» **DATA BLOCK**

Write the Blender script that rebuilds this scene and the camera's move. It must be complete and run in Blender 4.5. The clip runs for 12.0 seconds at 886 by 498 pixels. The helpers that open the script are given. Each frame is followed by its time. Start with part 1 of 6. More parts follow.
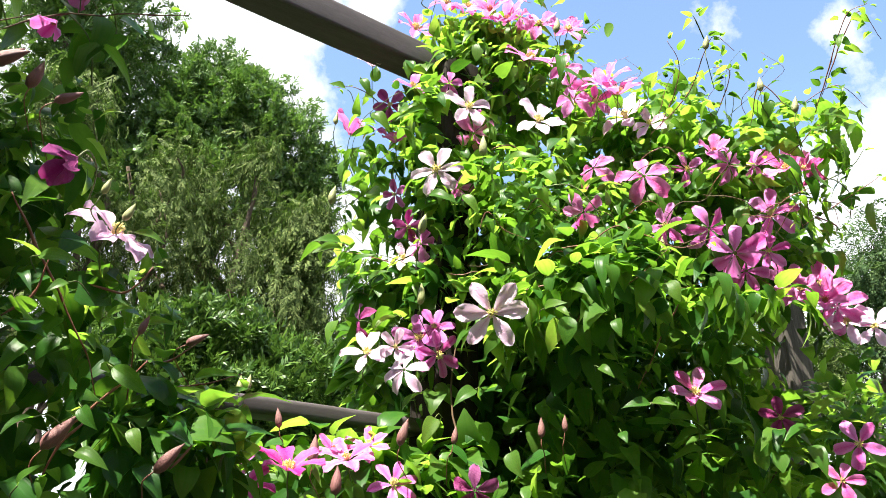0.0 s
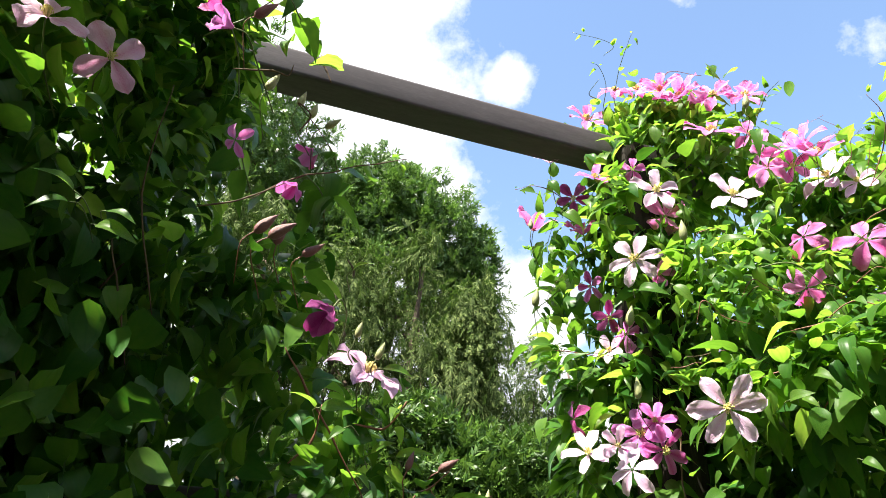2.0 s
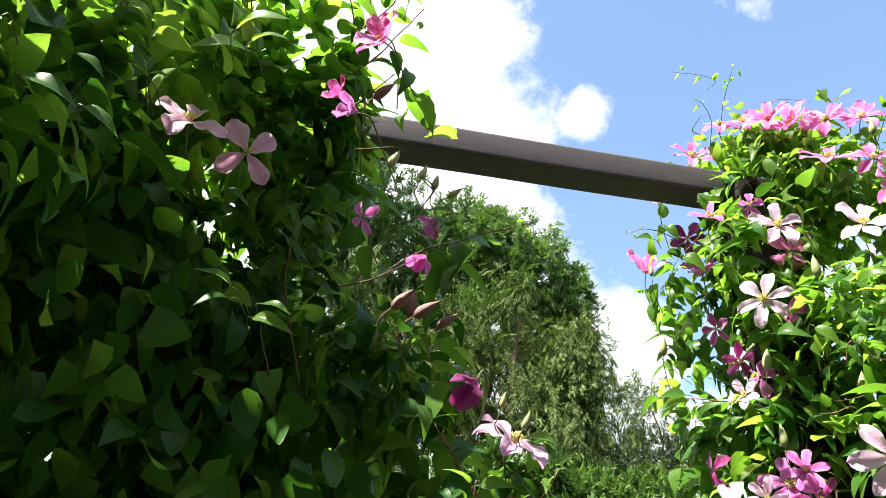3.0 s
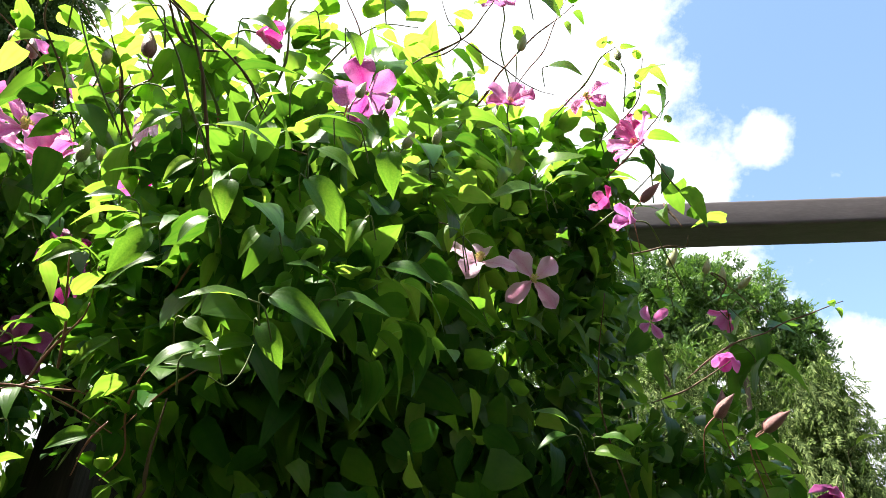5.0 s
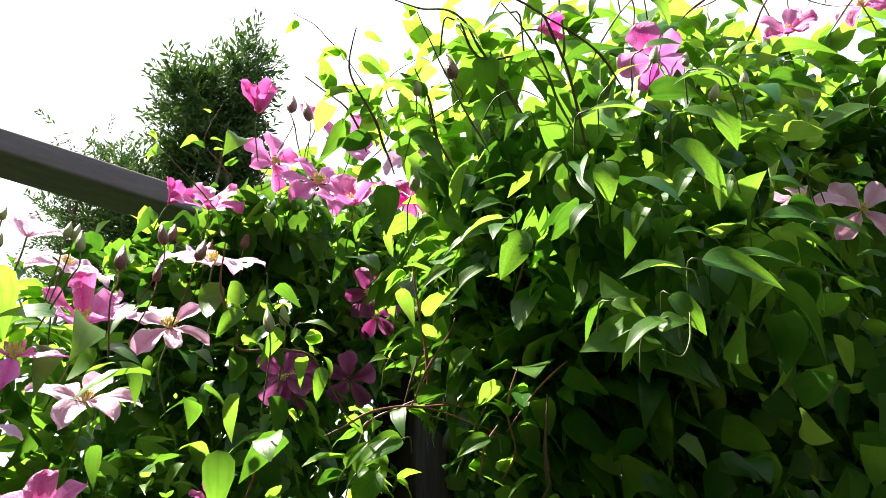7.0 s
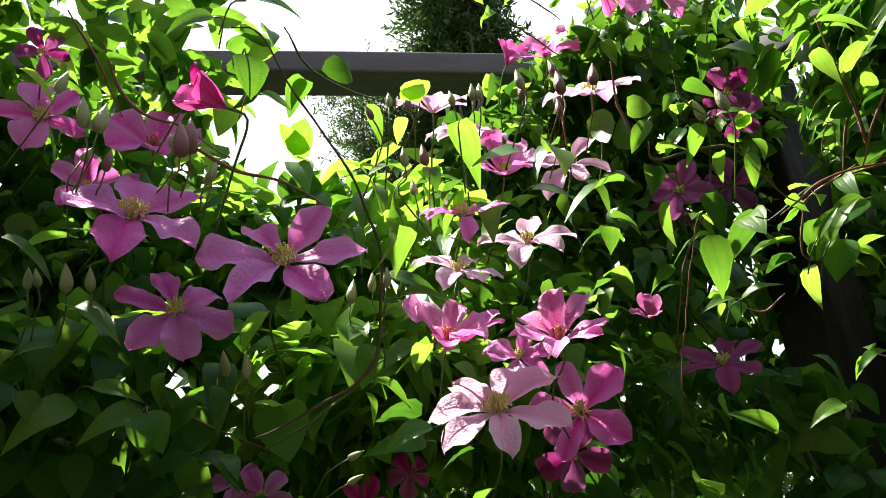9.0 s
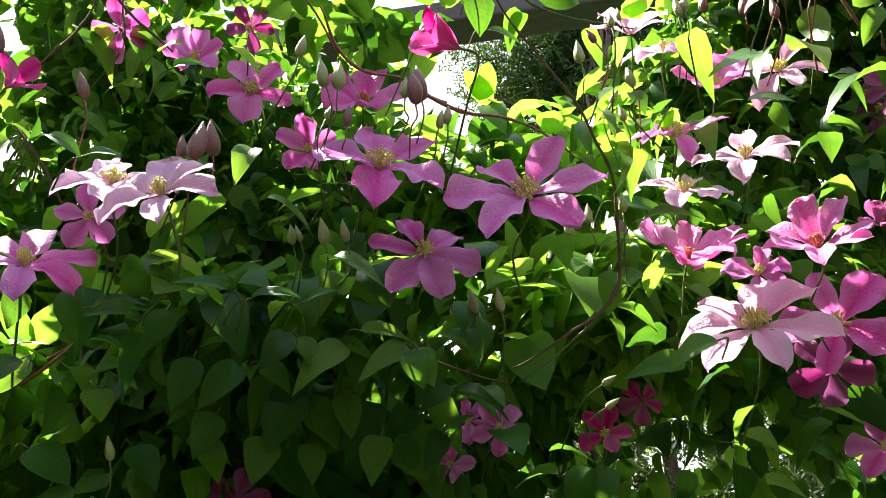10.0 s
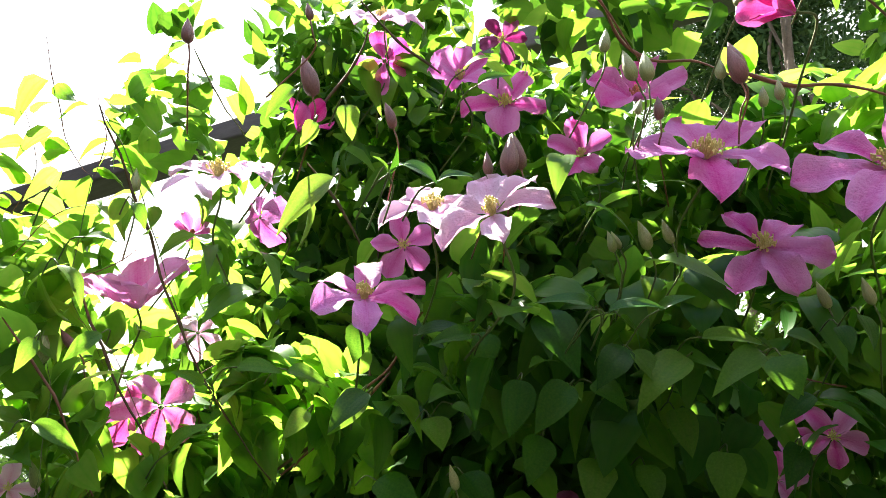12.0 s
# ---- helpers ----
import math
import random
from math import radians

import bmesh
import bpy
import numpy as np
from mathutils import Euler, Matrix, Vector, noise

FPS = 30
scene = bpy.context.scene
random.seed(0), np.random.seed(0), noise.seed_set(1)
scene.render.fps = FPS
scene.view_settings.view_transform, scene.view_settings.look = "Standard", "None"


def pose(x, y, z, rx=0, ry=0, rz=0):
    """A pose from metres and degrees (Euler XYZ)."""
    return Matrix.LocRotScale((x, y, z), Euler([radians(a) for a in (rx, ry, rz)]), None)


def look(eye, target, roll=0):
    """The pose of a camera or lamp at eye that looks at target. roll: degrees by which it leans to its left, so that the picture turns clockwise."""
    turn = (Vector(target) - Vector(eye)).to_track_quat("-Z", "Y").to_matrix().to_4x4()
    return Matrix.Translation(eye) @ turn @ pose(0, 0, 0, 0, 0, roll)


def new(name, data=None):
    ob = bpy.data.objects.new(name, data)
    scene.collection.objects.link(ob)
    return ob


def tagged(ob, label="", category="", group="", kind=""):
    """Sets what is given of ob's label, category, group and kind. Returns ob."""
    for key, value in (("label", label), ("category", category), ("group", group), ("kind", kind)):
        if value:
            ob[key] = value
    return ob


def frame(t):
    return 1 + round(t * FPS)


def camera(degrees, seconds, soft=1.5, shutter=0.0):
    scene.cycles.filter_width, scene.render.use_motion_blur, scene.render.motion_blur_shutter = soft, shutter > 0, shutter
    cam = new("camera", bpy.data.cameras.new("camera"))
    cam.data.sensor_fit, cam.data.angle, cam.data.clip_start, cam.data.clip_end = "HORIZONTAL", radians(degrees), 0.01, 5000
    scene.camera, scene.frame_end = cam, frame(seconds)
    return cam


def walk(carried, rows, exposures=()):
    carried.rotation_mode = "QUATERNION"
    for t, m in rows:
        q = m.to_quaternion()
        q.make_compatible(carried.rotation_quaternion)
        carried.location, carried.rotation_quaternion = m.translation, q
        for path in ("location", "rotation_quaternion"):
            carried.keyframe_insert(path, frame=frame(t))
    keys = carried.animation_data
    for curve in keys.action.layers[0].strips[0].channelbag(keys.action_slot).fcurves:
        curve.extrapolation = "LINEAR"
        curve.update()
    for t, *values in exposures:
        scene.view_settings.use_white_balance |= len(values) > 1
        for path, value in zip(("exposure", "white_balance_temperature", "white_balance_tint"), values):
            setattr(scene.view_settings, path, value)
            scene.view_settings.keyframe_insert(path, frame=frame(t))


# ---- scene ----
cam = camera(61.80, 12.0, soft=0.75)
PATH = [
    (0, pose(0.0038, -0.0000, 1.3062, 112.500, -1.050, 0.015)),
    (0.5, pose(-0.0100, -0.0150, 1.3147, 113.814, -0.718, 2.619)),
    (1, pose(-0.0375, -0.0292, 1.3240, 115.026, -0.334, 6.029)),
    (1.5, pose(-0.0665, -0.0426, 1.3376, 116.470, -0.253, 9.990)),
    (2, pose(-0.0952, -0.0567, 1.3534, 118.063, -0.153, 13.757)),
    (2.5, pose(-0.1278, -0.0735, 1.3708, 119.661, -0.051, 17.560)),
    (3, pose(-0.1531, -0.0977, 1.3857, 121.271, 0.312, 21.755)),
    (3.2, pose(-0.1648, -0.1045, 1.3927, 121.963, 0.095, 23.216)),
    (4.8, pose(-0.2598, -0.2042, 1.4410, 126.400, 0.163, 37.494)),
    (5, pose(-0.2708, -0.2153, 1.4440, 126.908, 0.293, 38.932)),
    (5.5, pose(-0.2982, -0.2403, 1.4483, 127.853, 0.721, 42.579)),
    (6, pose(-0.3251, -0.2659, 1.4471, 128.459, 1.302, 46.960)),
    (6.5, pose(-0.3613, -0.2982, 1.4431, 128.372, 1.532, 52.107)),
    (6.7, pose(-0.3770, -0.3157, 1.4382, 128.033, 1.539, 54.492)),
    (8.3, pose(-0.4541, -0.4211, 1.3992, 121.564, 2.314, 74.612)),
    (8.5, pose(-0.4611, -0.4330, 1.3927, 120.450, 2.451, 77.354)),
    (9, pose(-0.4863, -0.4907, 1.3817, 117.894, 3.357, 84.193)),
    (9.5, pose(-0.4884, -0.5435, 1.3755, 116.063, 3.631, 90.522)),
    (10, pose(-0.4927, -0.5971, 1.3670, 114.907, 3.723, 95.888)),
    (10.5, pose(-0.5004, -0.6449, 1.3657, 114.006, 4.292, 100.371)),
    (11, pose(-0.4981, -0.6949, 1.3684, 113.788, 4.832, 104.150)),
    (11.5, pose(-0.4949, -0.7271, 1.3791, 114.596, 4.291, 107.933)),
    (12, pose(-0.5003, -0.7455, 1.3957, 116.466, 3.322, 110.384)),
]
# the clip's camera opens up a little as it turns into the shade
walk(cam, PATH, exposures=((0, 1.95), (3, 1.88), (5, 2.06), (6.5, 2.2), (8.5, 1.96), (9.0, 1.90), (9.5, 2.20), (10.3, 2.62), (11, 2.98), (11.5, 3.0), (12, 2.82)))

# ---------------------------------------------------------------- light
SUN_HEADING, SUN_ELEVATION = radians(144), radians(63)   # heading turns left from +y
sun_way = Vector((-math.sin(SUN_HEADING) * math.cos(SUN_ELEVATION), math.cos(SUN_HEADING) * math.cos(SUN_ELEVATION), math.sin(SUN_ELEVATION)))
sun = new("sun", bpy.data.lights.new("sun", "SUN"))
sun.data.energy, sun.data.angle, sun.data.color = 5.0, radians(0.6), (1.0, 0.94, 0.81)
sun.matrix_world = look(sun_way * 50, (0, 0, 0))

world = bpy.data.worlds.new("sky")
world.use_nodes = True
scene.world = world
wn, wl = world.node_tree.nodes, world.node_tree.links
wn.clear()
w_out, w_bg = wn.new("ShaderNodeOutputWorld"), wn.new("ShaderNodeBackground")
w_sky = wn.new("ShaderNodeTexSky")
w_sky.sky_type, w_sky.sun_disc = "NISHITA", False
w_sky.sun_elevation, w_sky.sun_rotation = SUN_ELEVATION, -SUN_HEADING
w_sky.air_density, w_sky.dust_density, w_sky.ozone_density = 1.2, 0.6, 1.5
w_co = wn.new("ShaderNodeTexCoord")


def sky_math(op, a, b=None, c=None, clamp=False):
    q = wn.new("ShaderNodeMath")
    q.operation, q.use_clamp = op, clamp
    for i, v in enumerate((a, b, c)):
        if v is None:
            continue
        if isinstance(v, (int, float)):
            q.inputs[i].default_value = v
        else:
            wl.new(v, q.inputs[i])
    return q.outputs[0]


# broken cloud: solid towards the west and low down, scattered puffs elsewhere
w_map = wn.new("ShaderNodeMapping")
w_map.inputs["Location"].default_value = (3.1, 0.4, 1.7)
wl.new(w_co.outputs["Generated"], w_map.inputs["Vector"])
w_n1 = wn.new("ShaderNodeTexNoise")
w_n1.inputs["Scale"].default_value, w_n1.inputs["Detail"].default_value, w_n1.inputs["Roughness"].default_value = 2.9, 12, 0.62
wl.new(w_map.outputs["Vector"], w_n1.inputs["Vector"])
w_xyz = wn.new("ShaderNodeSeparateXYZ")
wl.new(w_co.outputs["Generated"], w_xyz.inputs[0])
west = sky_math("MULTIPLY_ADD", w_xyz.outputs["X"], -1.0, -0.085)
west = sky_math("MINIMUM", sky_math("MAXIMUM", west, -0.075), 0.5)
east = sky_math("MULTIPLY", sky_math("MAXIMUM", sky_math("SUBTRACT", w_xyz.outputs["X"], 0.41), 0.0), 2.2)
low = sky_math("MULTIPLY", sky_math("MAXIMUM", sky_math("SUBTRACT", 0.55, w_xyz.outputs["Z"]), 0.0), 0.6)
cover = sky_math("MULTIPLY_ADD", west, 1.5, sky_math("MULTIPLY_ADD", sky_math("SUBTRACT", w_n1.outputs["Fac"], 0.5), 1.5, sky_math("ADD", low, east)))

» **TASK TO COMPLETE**
From the line with "q = m.to_quaternion()" through the line with "for curve in", repeat every line exactly, both ends included, and nothing outside that range.

» **COMPLETE RESPONSE**
        q = m.to_quaternion()
        q.make_compatible(carried.rotation_quaternion)
        carried.location, carried.rotation_quaternion = m.translation, q
        for path in ("location", "rotation_quaternion"):
            carried.keyframe_insert(path, frame=frame(t))
    keys = carried.animation_data
    for curve in keys.action.layers[0].strips[0].channelbag(keys.action_slot).fcurves:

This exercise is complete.